- DATA PROVIDED:

....

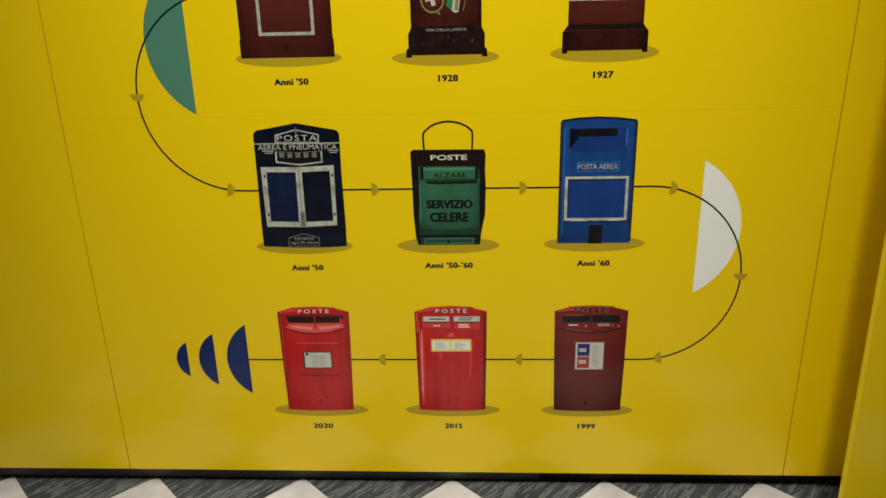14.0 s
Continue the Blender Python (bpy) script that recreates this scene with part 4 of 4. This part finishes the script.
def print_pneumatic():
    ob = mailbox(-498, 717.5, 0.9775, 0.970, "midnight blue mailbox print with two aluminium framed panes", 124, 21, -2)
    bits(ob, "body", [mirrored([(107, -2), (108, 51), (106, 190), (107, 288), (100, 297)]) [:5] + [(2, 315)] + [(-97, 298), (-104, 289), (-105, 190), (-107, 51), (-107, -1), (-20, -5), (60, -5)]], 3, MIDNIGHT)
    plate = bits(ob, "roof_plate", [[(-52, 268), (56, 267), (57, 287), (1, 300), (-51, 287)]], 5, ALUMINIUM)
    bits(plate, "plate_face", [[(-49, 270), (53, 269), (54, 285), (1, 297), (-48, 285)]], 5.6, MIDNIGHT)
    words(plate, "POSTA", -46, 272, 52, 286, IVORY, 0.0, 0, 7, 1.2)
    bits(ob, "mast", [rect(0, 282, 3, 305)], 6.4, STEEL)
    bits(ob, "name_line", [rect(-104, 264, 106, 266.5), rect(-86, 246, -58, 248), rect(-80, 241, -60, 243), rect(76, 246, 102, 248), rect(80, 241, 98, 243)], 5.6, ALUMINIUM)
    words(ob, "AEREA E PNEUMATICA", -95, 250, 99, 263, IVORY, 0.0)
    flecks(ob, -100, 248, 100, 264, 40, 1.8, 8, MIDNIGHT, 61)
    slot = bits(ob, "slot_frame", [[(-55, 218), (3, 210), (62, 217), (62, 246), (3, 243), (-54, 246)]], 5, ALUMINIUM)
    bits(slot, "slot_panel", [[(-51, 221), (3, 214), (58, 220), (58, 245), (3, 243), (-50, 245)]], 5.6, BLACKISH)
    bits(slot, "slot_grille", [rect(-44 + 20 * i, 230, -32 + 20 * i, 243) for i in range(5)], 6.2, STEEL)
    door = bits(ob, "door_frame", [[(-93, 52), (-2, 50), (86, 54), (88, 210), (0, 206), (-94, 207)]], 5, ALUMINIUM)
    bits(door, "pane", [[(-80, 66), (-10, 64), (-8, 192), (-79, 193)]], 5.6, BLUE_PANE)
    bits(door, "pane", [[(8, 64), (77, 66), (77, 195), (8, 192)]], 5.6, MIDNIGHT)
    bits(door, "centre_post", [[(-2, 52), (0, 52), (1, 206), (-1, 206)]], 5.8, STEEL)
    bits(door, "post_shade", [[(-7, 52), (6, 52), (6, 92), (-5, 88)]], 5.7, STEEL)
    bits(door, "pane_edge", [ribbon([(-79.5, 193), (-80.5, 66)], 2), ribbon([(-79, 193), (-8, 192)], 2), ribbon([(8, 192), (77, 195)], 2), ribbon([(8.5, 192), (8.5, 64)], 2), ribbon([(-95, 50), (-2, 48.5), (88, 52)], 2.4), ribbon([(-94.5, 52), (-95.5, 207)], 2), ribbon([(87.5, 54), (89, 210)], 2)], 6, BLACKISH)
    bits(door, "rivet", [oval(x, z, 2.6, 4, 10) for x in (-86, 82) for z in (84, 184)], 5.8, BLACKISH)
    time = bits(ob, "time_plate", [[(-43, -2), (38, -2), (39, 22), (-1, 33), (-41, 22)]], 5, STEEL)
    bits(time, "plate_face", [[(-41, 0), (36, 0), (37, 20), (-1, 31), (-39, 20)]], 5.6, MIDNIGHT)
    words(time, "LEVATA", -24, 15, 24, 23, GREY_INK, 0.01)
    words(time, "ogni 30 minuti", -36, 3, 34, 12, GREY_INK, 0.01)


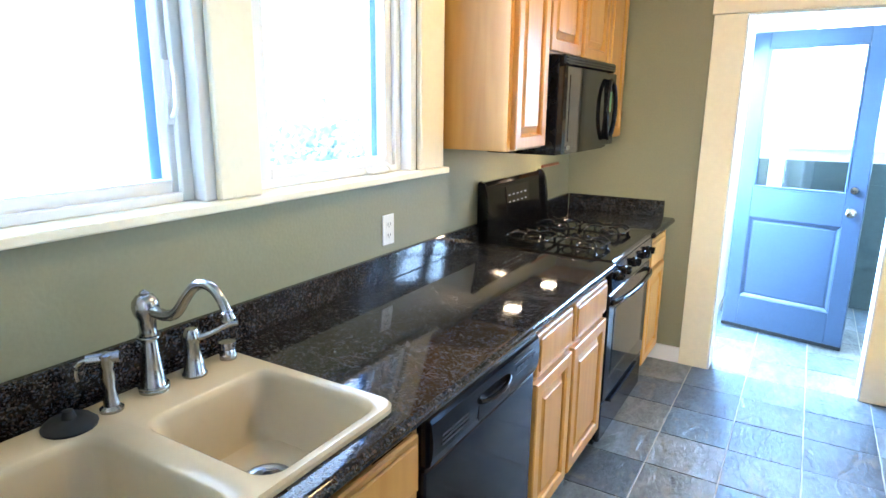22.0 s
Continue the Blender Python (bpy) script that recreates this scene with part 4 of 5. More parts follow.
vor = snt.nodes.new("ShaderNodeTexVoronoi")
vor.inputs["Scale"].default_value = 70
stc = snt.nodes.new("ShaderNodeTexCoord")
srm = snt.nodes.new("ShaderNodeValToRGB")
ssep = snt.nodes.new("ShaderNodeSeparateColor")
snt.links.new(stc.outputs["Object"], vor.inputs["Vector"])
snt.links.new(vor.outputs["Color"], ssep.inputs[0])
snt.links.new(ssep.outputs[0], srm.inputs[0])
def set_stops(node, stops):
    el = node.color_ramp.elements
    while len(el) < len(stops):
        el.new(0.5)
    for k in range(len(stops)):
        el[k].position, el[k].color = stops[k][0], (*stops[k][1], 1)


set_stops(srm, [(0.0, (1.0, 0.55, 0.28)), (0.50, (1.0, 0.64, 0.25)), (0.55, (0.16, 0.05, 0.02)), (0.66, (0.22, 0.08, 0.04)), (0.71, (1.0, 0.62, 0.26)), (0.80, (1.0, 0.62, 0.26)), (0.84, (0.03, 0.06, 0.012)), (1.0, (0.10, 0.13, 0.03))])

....

- GOAL:
Strip out the pictures and quote the remaining data word for word.

- EXERCISE RESULT:
14.0 s
Continue the Blender Python (bpy) script that recreates this scene with part 4 of 4. This part finishes the script.
def print_pneumatic():
    ob = mailbox(-498, 717.5, 0.9775, 0.970, "midnight blue mailbox print with two aluminium framed panes", 124, 21, -2)
    bits(ob, "body", [mirrored([(107, -2), (108, 51), (106, 190), (107, 288), (100, 297)]) [:5] + [(2, 315)] + [(-97, 298), (-104, 289), (-105, 190), (-107, 51), (-107, -1), (-20, -5), (60, -5)]], 3, MIDNIGHT)
    plate = bits(ob, "roof_plate", [[(-52, 268), (56, 267), (57, 287), (1, 300), (-51, 287)]], 5, ALUMINIUM)
    bits(plate, "plate_face", [[(-49, 270), (53, 269), (54, 285), (1, 297), (-48, 285)]], 5.6, MIDNIGHT)
    words(plate, "POSTA", -46, 272, 52, 286, IVORY, 0.0, 0, 7, 1.2)
    bits(ob, "mast", [rect(0, 282, 3, 305)], 6.4, STEEL)
    bits(ob, "name_line", [rect(-104, 264, 106, 266.5), rect(-86, 246, -58, 248), rect(-80, 241, -60, 243), rect(76, 246, 102, 248), rect(80, 241, 98, 243)], 5.6, ALUMINIUM)
    words(ob, "AEREA E PNEUMATICA", -95, 250, 99, 263, IVORY, 0.0)
    flecks(ob, -100, 248, 100, 264, 40, 1.8, 8, MIDNIGHT, 61)
    slot = bits(ob, "slot_frame", [[(-55, 218), (3, 210), (62, 217), (62, 246), (3, 243), (-54, 246)]], 5, ALUMINIUM)
    bits(slot, "slot_panel", [[(-51, 221), (3, 214), (58, 220), (58, 245), (3, 243), (-50, 245)]], 5.6, BLACKISH)
    bits(slot, "slot_grille", [rect(-44 + 20 * i, 230, -32 + 20 * i, 243) for i in range(5)], 6.2, STEEL)
    door = bits(ob, "door_frame", [[(-93, 52), (-2, 50), (86, 54), (88, 210), (0, 206), (-94, 207)]], 5, ALUMINIUM)
    bits(door, "pane", [[(-80, 66), (-10, 64), (-8, 192), (-79, 193)]], 5.6, BLUE_PANE)
    bits(door, "pane", [[(8, 64), (77, 66), (77, 195), (8, 192)]], 5.6, MIDNIGHT)
    bits(door, "centre_post", [[(-2, 52), (0, 52), (1, 206), (-1, 206)]], 5.8, STEEL)
    bits(door, "post_shade", [[(-7, 52), (6, 52), (6, 92), (-5, 88)]], 5.7, STEEL)
    bits(door, "pane_edge", [ribbon([(-79.5, 193), (-80.5, 66)], 2), ribbon([(-79, 193), (-8, 192)], 2), ribbon([(8, 192), (77, 195)], 2), ribbon([(8.5, 192), (8.5, 64)], 2), ribbon([(-95, 50), (-2, 48.5), (88, 52)], 2.4), ribbon([(-94.5, 52), (-95.5, 207)], 2), ribbon([(87.5, 54), (89, 210)], 2)], 6, BLACKISH)
    bits(door, "rivet", [oval(x, z, 2.6, 4, 10) for x in (-86, 82) for z in (84, 184)], 5.8, BLACKISH)
    time = bits(ob, "time_plate", [[(-43, -2), (38, -2), (39, 22), (-1, 33), (-41, 22)]], 5, STEEL)
    bits(time, "plate_face", [[(-41, 0), (36, 0), (37, 20), (-1, 31), (-39, 20)]], 5.6, MIDNIGHT)
    words(time, "LEVATA", -24, 15, 24, 23, GREY_INK, 0.01)
    words(time, "ogni 30 minuti", -36, 3, 34, 12, GREY_INK, 0.01)


22.0 s
Continue the Blender Python (bpy) script that recreates this scene with part 4 of 5. More parts follow.
vor = snt.nodes.new("ShaderNodeTexVoronoi")
vor.inputs["Scale"].default_value = 70
stc = snt.nodes.new("ShaderNodeTexCoord")
srm = snt.nodes.new("ShaderNodeValToRGB")
ssep = snt.nodes.new("ShaderNodeSeparateColor")
snt.links.new(stc.outputs["Object"], vor.inputs["Vector"])
snt.links.new(vor.outputs["Color"], ssep.inputs[0])
snt.links.new(ssep.outputs[0], srm.inputs[0])
def set_stops(node, stops):
    el = node.color_ramp.elements
    while len(el) < len(stops):
        el.new(0.5)
    for k in range(len(stops)):
        el[k].position, el[k].color = stops[k][0], (*stops[k][1], 1)


set_stops(srm, [(0.0, (1.0, 0.55, 0.28)), (0.50, (1.0, 0.64, 0.25)), (0.55, (0.16, 0.05, 0.02)), (0.66, (0.22, 0.08, 0.04)), (0.71, (1.0, 0.62, 0.26)), (0.80, (1.0, 0.62, 0.26)), (0.84, (0.03, 0.06, 0.012)), (1.0, (0.10, 0.13, 0.03))])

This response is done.